#### OBJECTIVE
Reproduce all the material exactly, minus any pictures it holds.
— START —
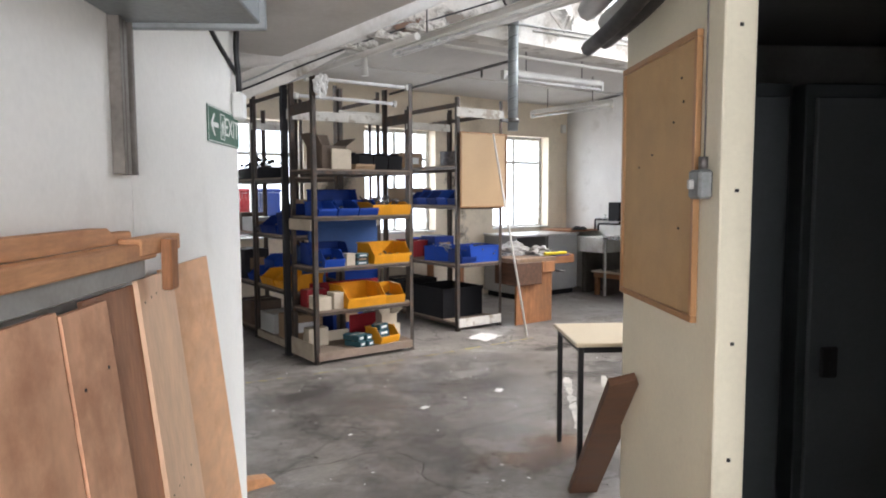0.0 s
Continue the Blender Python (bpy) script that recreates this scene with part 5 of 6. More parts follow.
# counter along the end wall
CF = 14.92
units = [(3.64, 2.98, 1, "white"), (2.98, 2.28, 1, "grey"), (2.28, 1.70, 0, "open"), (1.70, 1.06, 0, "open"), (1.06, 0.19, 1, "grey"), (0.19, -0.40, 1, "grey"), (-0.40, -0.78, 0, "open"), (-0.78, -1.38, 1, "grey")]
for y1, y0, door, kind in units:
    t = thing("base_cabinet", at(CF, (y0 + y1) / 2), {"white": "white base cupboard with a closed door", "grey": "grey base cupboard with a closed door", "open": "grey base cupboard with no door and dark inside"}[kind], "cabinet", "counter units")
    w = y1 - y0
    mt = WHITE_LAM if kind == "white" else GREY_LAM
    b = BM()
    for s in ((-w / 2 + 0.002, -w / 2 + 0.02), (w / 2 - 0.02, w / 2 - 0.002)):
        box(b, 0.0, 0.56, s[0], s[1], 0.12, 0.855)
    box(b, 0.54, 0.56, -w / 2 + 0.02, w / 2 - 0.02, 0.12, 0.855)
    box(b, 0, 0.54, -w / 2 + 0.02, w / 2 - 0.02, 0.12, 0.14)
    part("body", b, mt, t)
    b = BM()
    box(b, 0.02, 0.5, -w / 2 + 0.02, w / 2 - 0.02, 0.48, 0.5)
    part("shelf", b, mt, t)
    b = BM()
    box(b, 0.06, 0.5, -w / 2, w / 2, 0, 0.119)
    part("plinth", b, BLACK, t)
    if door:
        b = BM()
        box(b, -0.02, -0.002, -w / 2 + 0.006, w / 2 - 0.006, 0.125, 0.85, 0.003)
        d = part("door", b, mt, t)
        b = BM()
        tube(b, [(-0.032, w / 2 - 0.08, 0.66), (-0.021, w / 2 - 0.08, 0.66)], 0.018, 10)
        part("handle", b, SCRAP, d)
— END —
#### TASK ANSWER
0.0 s
Continue the Blender Python (bpy) script that recreates this scene with part 5 of 6. More parts follow.
# counter along the end wall
CF = 14.92
units = [(3.64, 2.98, 1, "white"), (2.98, 2.28, 1, "grey"), (2.28, 1.70, 0, "open"), (1.70, 1.06, 0, "open"), (1.06, 0.19, 1, "grey"), (0.19, -0.40, 1, "grey"), (-0.40, -0.78, 0, "open"), (-0.78, -1.38, 1, "grey")]
for y1, y0, door, kind in units:
    t = thing("base_cabinet", at(CF, (y0 + y1) / 2), {"white": "white base cupboard with a closed door", "grey": "grey base cupboard with a closed door", "open": "grey base cupboard with no door and dark inside"}[kind], "cabinet", "counter units")
    w = y1 - y0
    mt = WHITE_LAM if kind == "white" else GREY_LAM
    b = BM()
    for s in ((-w / 2 + 0.002, -w / 2 + 0.02), (w / 2 - 0.02, w / 2 - 0.002)):
        box(b, 0.0, 0.56, s[0], s[1], 0.12, 0.855)
    box(b, 0.54, 0.56, -w / 2 + 0.02, w / 2 - 0.02, 0.12, 0.855)
    box(b, 0, 0.54, -w / 2 + 0.02, w / 2 - 0.02, 0.12, 0.14)
    part("body", b, mt, t)
    b = BM()
    box(b, 0.02, 0.5, -w / 2 + 0.02, w / 2 - 0.02, 0.48, 0.5)
    part("shelf", b, mt, t)
    b = BM()
    box(b, 0.06, 0.5, -w / 2, w / 2, 0, 0.119)
    part("plinth", b, BLACK, t)
    if door:
        b = BM()
        box(b, -0.02, -0.002, -w / 2 + 0.006, w / 2 - 0.006, 0.125, 0.85, 0.003)
        d = part("door", b, mt, t)
        b = BM()
        tube(b, [(-0.032, w / 2 - 0.08, 0.66), (-0.021, w / 2 - 0.08, 0.66)], 0.018, 10)
        part("handle", b, SCRAP, d)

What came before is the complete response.